§ Provided records:
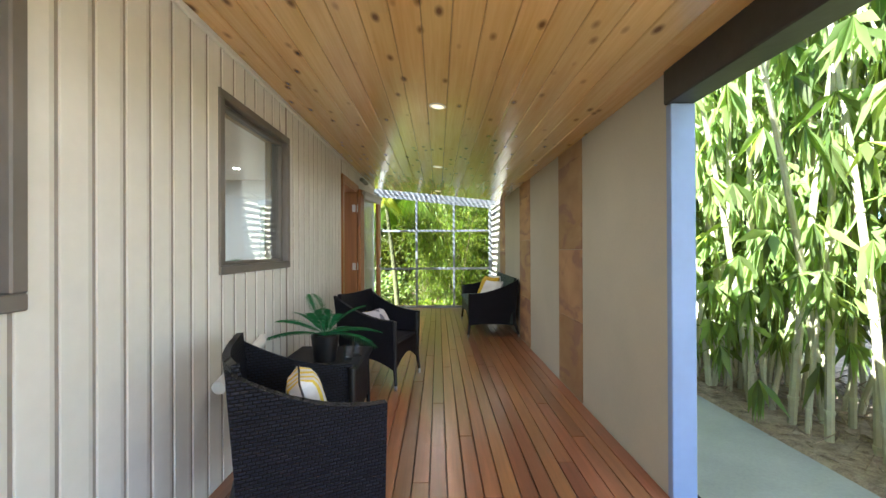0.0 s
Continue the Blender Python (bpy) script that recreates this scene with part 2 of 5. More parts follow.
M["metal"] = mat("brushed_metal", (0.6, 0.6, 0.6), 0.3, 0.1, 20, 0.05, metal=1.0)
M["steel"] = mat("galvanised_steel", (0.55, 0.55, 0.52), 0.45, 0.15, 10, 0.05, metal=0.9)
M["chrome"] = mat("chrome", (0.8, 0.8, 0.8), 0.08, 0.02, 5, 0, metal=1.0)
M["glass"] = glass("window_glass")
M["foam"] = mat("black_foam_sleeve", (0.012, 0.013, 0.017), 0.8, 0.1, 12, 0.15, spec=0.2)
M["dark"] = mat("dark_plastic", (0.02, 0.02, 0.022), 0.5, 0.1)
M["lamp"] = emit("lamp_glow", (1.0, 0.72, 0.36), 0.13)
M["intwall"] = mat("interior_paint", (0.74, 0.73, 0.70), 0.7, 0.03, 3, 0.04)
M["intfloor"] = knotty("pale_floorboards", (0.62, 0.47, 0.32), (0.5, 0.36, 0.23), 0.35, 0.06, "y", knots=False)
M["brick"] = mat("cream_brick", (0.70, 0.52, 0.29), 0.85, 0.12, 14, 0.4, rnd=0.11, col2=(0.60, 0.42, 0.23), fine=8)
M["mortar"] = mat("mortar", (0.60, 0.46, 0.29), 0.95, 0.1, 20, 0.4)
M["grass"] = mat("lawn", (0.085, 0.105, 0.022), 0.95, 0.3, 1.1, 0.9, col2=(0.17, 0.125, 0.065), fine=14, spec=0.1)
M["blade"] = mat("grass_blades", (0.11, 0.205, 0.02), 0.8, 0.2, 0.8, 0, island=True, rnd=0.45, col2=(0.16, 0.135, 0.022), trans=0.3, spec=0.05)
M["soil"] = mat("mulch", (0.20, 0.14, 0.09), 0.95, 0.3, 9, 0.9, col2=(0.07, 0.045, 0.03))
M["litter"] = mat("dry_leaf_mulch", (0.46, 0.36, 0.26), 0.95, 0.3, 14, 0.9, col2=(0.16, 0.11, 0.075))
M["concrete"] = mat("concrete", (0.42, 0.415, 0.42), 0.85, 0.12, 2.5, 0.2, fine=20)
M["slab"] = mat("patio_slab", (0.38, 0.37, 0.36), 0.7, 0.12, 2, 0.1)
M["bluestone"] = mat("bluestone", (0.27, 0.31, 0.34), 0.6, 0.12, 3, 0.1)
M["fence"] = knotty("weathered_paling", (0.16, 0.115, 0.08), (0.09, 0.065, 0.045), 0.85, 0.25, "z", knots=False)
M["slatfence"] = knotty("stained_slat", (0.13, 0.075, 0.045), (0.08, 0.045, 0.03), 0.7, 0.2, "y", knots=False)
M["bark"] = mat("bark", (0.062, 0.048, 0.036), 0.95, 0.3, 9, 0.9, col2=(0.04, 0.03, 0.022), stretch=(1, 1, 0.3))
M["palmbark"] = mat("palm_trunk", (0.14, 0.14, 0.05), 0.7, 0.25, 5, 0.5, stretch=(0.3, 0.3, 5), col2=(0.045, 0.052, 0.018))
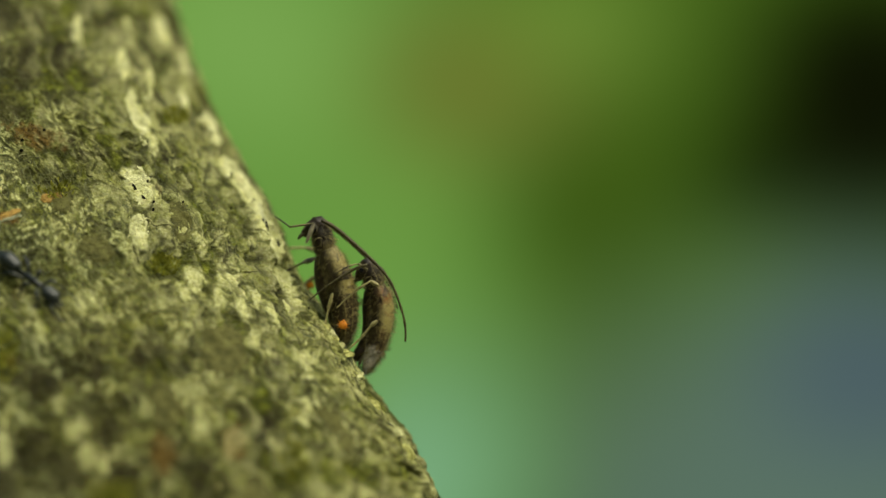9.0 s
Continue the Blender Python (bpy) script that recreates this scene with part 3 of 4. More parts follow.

§ Aim: Copy the material exactly. Do not include the pictures.

§ Answer for the task:
0.0 s
Continue the Blender Python (bpy) script that recreates this scene with part 2 of 5. More parts follow.
M["metal"] = mat("brushed_metal", (0.6, 0.6, 0.6), 0.3, 0.1, 20, 0.05, metal=1.0)
M["steel"] = mat("galvanised_steel", (0.55, 0.55, 0.52), 0.45, 0.15, 10, 0.05, metal=0.9)
M["chrome"] = mat("chrome", (0.8, 0.8, 0.8), 0.08, 0.02, 5, 0, metal=1.0)
M["glass"] = glass("window_glass")
M["foam"] = mat("black_foam_sleeve", (0.012, 0.013, 0.017), 0.8, 0.1, 12, 0.15, spec=0.2)
M["dark"] = mat("dark_plastic", (0.02, 0.02, 0.022), 0.5, 0.1)
M["lamp"] = emit("lamp_glow", (1.0, 0.72, 0.36), 0.13)
M["intwall"] = mat("interior_paint", (0.74, 0.73, 0.70), 0.7, 0.03, 3, 0.04)
M["intfloor"] = knotty("pale_floorboards", (0.62, 0.47, 0.32), (0.5, 0.36, 0.23), 0.35, 0.06, "y", knots=False)
M["brick"] = mat("cream_brick", (0.70, 0.52, 0.29), 0.85, 0.12, 14, 0.4, rnd=0.11, col2=(0.60, 0.42, 0.23), fine=8)
M["mortar"] = mat("mortar", (0.60, 0.46, 0.29), 0.95, 0.1, 20, 0.4)
M["grass"] = mat("lawn", (0.085, 0.105, 0.022), 0.95, 0.3, 1.1, 0.9, col2=(0.17, 0.125, 0.065), fine=14, spec=0.1)
M["blade"] = mat("grass_blades", (0.11, 0.205, 0.02), 0.8, 0.2, 0.8, 0, island=True, rnd=0.45, col2=(0.16, 0.135, 0.022), trans=0.3, spec=0.05)
M["soil"] = mat("mulch", (0.20, 0.14, 0.09), 0.95, 0.3, 9, 0.9, col2=(0.07, 0.045, 0.03))
M["litter"] = mat("dry_leaf_mulch", (0.46, 0.36, 0.26), 0.95, 0.3, 14, 0.9, col2=(0.16, 0.11, 0.075))
M["concrete"] = mat("concrete", (0.42, 0.415, 0.42), 0.85, 0.12, 2.5, 0.2, fine=20)
M["slab"] = mat("patio_slab", (0.38, 0.37, 0.36), 0.7, 0.12, 2, 0.1)
M["bluestone"] = mat("bluestone", (0.27, 0.31, 0.34), 0.6, 0.12, 3, 0.1)
M["fence"] = knotty("weathered_paling", (0.16, 0.115, 0.08), (0.09, 0.065, 0.045), 0.85, 0.25, "z", knots=False)
M["slatfence"] = knotty("stained_slat", (0.13, 0.075, 0.045), (0.08, 0.045, 0.03), 0.7, 0.2, "y", knots=False)
M["bark"] = mat("bark", (0.062, 0.048, 0.036), 0.95, 0.3, 9, 0.9, col2=(0.04, 0.03, 0.022), stretch=(1, 1, 0.3))
M["palmbark"] = mat("palm_trunk", (0.14, 0.14, 0.05), 0.7, 0.25, 5, 0.5, stretch=(0.3, 0.3, 5), col2=(0.045, 0.052, 0.018))
9.0 s
Continue the Blender Python (bpy) script that recreates this scene with part 3 of 4. More parts follow.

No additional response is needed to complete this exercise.